Her English ability and fashion sense were “huge assets to promote this image of a China that is modern and exciting... and presents the softer, more publicly palatable side of the Xi era,” Brown said.
Retired political scientist Joseph Cheng, formerly with the City University of Hong Kong, said Peng represented a change of generation of leaders, much like Raisa Gorbachev, wife of Soviet leader Mikhail Gorbachev in the 1980s.
Jean-Philippe Beja, Senior Researcher Emeritus at CERI-Sciences-Po, Paris, said Peng's image, like Raisa's, was "trendy and pretty and it helps [promote] soft power".

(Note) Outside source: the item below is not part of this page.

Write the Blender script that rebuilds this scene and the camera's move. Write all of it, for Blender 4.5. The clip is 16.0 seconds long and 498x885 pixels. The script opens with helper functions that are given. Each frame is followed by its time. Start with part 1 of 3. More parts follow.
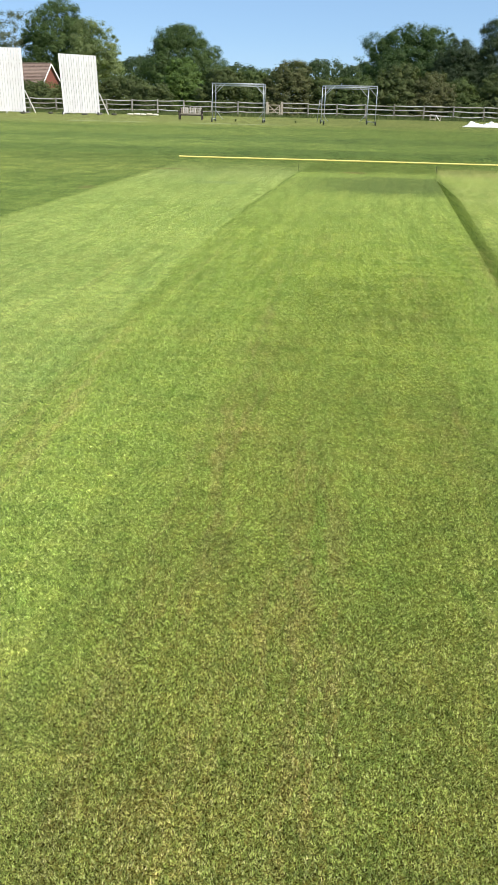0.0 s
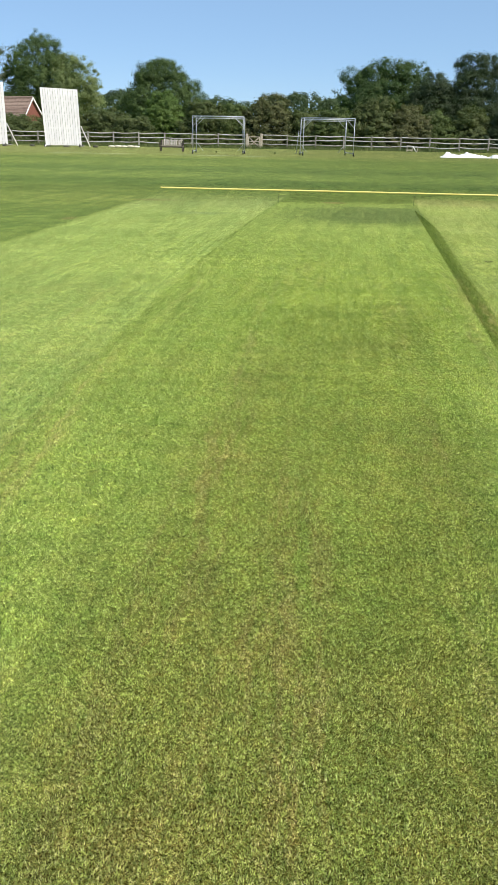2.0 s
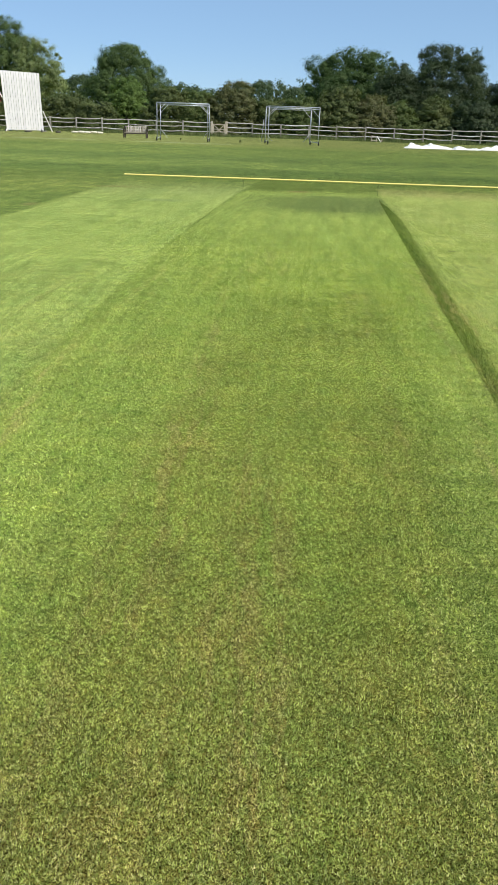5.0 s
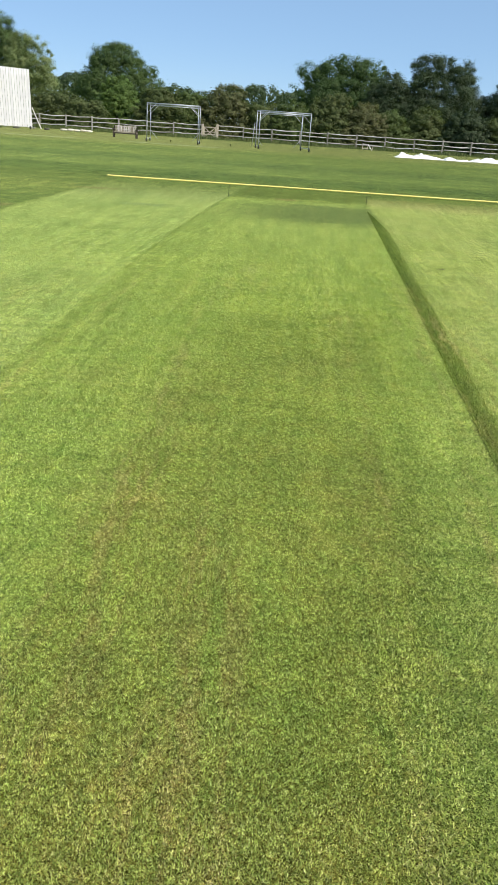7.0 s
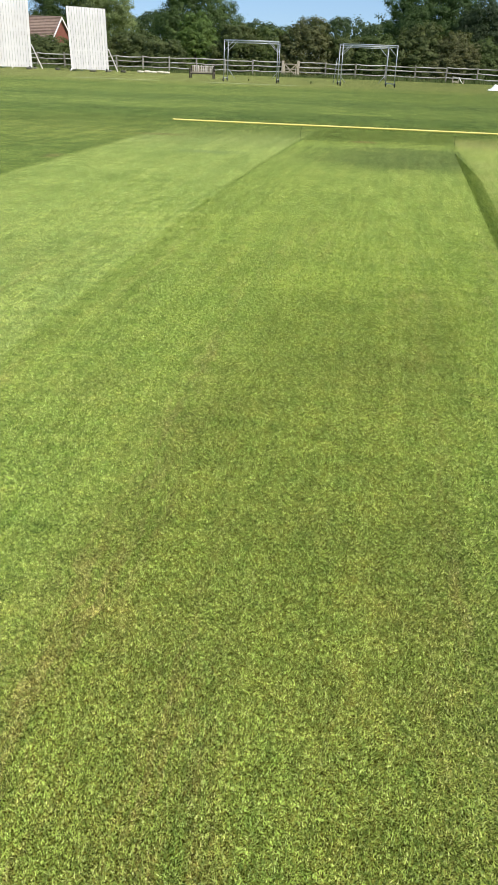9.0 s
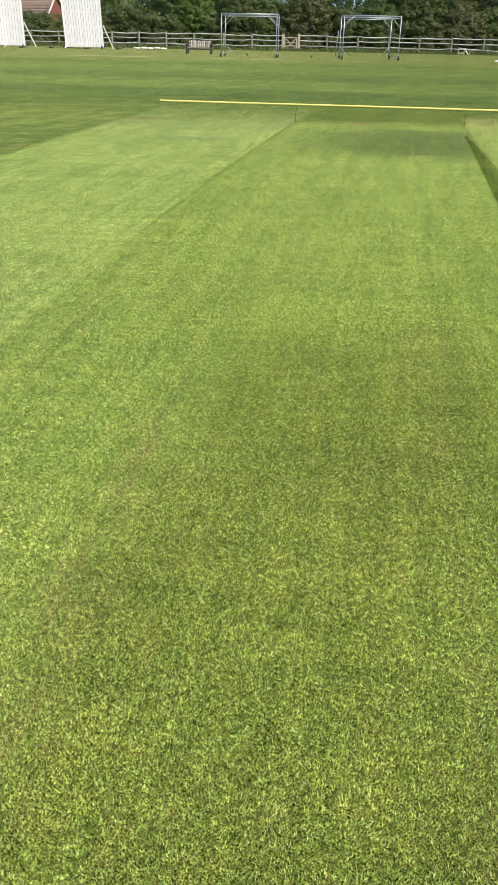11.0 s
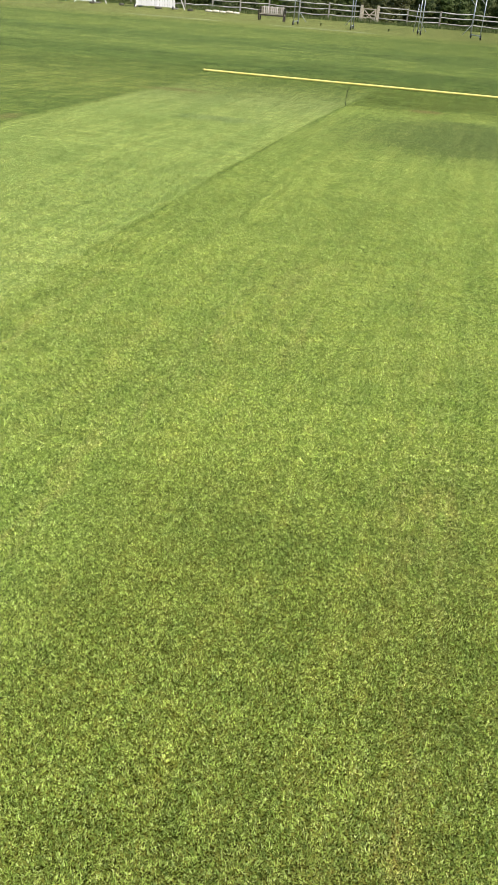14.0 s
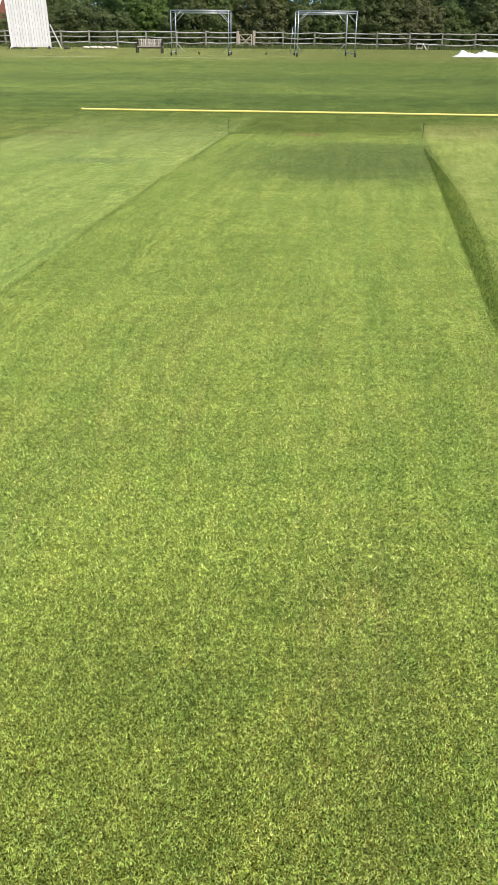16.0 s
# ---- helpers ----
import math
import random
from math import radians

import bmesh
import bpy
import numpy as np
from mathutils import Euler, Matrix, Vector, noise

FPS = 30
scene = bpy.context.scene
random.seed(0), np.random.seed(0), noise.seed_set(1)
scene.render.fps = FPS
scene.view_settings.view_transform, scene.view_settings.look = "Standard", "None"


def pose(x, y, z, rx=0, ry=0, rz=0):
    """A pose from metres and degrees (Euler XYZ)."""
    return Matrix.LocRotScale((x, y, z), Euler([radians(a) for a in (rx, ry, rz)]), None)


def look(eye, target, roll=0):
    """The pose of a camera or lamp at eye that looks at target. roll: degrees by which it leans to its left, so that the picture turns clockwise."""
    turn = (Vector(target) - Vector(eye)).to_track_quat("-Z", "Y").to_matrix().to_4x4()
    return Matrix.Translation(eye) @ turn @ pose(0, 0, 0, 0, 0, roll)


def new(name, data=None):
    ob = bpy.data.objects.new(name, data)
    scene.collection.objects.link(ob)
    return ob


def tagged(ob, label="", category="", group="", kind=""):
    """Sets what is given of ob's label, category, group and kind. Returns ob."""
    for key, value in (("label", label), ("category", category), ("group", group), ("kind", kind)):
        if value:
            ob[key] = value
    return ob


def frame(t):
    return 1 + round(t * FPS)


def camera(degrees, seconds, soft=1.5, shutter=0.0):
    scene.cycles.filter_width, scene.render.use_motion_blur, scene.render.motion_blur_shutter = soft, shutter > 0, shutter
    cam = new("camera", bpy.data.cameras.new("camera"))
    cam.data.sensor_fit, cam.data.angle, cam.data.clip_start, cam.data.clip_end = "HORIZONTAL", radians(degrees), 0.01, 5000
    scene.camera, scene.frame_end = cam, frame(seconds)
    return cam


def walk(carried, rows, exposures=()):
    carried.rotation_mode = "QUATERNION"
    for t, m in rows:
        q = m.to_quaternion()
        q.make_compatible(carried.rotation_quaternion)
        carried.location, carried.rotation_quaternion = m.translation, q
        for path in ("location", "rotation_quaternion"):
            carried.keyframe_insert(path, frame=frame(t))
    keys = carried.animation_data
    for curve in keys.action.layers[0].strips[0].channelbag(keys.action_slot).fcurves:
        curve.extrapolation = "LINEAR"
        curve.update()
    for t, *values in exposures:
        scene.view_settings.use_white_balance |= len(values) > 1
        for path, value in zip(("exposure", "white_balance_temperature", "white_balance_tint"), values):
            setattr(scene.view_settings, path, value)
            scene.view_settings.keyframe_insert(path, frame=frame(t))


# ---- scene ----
cam = camera(35.5, 16.0)
PATH = [
    (0, (0.093, -1.502, 1.468), (-0.013, 0.325, 0.662), 1.2),
    (0.5, (0.091, -1.509, 1.472), (-0.016, 0.323, 0.677), 1.0),
    (1, (0.09, -1.52, 1.476), (-0.005, 0.319, 0.697), 1.0),
    (1.5, (0.096, -1.531, 1.481), (0.015, 0.318, 0.723), 0.8),
    (2, (0.097, -1.534, 1.482), (0.03, 0.322, 0.741), 1.0),
    (2.5, (0.1, -1.539, 1.486), (0.052, 0.322, 0.755), 1.3),
    (3, (0.102, -1.539, 1.483), (0.079, 0.324, 0.754), 1.5),
    (3.5, (0.104, -1.542, 1.483), (0.096, 0.321, 0.754), 1.6),
    (4, (0.108, -1.544, 1.482), (0.115, 0.316, 0.747), 1.5),
    (4.2, (0.109, -1.542, 1.48), (0.123, 0.316, 0.742), 1.6),
    (6.3, (0.124, -1.337, 1.455), (0.145, 0.497, 0.657), 3.1),
    (6.5, (0.142, -1.214, 1.455), (0.184, 0.623, 0.665), 4.0),
    (7, (0.216, -0.977, 1.492), (0.279, 0.874, 0.738), 3.9),
    (7.5, (0.353, -0.656, 1.489), (0.287, 1.204, 0.756), 2.9),
    (8, (0.427, -0.338, 1.462), (0.283, 1.504, 0.697), 2.5),
    (8.2, (0.416, -0.218, 1.457), (0.284, 1.615, 0.669), 2.2),
    (10.3, (0.455, 1.055, 1.468), (0.301, 2.796, 0.496), 1.2),
    (10.5, (0.498, 1.226, 1.475), (0.337, 2.975, 0.518), 1.0),
    (11, (0.523, 1.544, 1.466), (0.379, 3.307, 0.532), 1.1),
    (11.5, (0.515, 1.851, 1.48), (0.43, 3.628, 0.567), 0.6),
    (12, (0.636, 2.187, 1.475), (0.555, 3.968, 0.568), 1.0),
    (12.5, (0.702, 2.504, 1.458), (0.598, 4.268, 0.52), 2.2),
    (13, (0.723, 2.819, 1.465), (0.613, 4.576, 0.517), 2.9),
    (13.5, (0.811, 3.125, 1.45), (0.617, 4.861, 0.476), 3.7),
    (14, (0.848, 3.359, 1.451), (0.598, 5.075, 0.455), 4.4),
    (14.5, (0.793, 3.63, 1.461), (0.615, 5.358, 0.47), 4.4),
    (15, (0.829, 3.766, 1.486), (0.696, 5.512, 0.519), 3.3),
    (15.5, (0.874, 3.805, 1.499), (0.729, 5.565, 0.56), 1.9),
    (16, (0.911, 3.825, 1.489), (0.838, 5.59, 0.55), 0.4),
]
EXPOSURES = [(0.0, 0.38, 6500, 10), (1.0, 0.4, 6500, 10), (2.5, 0.29, 6500, 10), (4.0, 0.22, 6500, 9), (6.5, 0.29, 6500, 10),
             (7.5, 0.33, 6500, 10), (8.0, 0.23, 6500, 10), (10.5, 0.34, 6600, 12), (11.0, 0.29, 6600, 11.5), (12.5, 0.3, 6600, 11.5), (14.0, 0.27, 6650, 12.5),
             (14.5, 0.22, 6650, 14.5), (15.0, 0.36, 6650, 15.5), (15.5, 0.39, 6650, 15.5), (16.0, 0.28, 6600, 13)]
walk(cam, [(t, look(eye, target, roll)) for t, eye, target, roll in PATH], EXPOSURES)

# ---- world, sun, exposure ----
SUN_ELEV, SUN_AZ = radians(46), radians(128)      # azimuth clockwise from +y
world = bpy.data.worlds.new("world")
scene.world = world
world.use_nodes = True
wn = world.node_tree.nodes
sky = wn.new("ShaderNodeTexSky")
sky.sky_type = "NISHITA"
sky.sun_disc = False
sky.sun_elevation, sky.sun_rotation = SUN_ELEV, SUN_AZ
sky.air_density, sky.dust_density, sky.ozone_density = 1.0, 0.0, 4.0
sky.altitude = 3000
tint = wn.new("ShaderNodeMix")
tint.data_type, tint.blend_type = "RGBA", "MULTIPLY"
tint.inputs[0].default_value, tint.inputs[7].default_value = 1.0, (0.86, 0.9, 1.0, 1)
world.node_tree.links.new(sky.outputs[0], tint.inputs[6])
veil = wn.new("ShaderNodeMix")                      # thin summer haze evens out the blue
veil.data_type = "RGBA"
veil.inputs[0].default_value, veil.inputs[7].default_value = 0.5, (3.3, 5.25, 7.25, 1)
world.node_tree.links.new(tint.outputs[2], veil.inputs[6])
world.node_tree.links.new(veil.outputs[2], wn["Background"].inputs[0])
wn["Background"].inputs[1].default_value = 0.098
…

But while Gorbachev’s glasnost policy led to the collapse of the Communist regime, Cheng said: “Xi Jinping remains a very authoritarian leader and is certainly not interested in political reform.”
Beja said that even so, while Xi and Peng’s images had been “smartly choreographed” to present them as modern and human, the party was at the same time stepping up its Communist Party ideological drive at home.
“It’s using modern technique to sell old ideas,” Beja said.
Since coming to power almost three years ago, Xi has embarked on a series of ideological campaigns to revive Mao Zedong-era Communist doctrines. He also launched the largest crackdown on dissent since the suppression on the Tiananmen pro-democracy movement 26 years ago. Hundreds of human rights lawyers, liberal academics, NGO workers, journalists and activists have been detained or jailed, while hundreds of crosses were removed from churches in a region of China that has strong Christian traditions.
Even while Xi was in the UK, the Communist party issued new rules banning its members from “vilifying party leaders” and “distorting party history.”
Analysts say it is important to remember that, beneath the glamour and the elegance, the first lady is very much at the core of the Communist establishment. Her role now and her life-long career as a military singer has been to preserve the party’s legacy and power.
Peng joined the performance troupe of the People’s Liberation Army at age 18, and was a major-general best known for her renditions of patriotic songs lauding the virtues of the military and the party. In a 2007 performance, dressed in Tibetan costume, Peng sang: “Who is going to liberate us? It’s the dear PLA, it’s the saving star of the Communist Party.”
A snapshot of the back cover of a 1989 issue of a military magazine shows a 27-year-old Peng wearing a green military uniform as she sings to the martial law troops after the military crackdown that year on pro-democracy protesters. The photograph, which emerged in China’s social media two years ago, was swiftly deleted by censors.
While Peng is now portrayed as the epitome of style and grace, the core message from China remains unchanged, Beja said.
“We are a great power, but at home, we do what we want,” Beja said.
“You wish to project that kind of message… this is a way to conceal the reality of your rule,” he said. “If you have a smiling face, people just forget about the crying faces of the people who are the victims of the crackdowns. This is good politics.”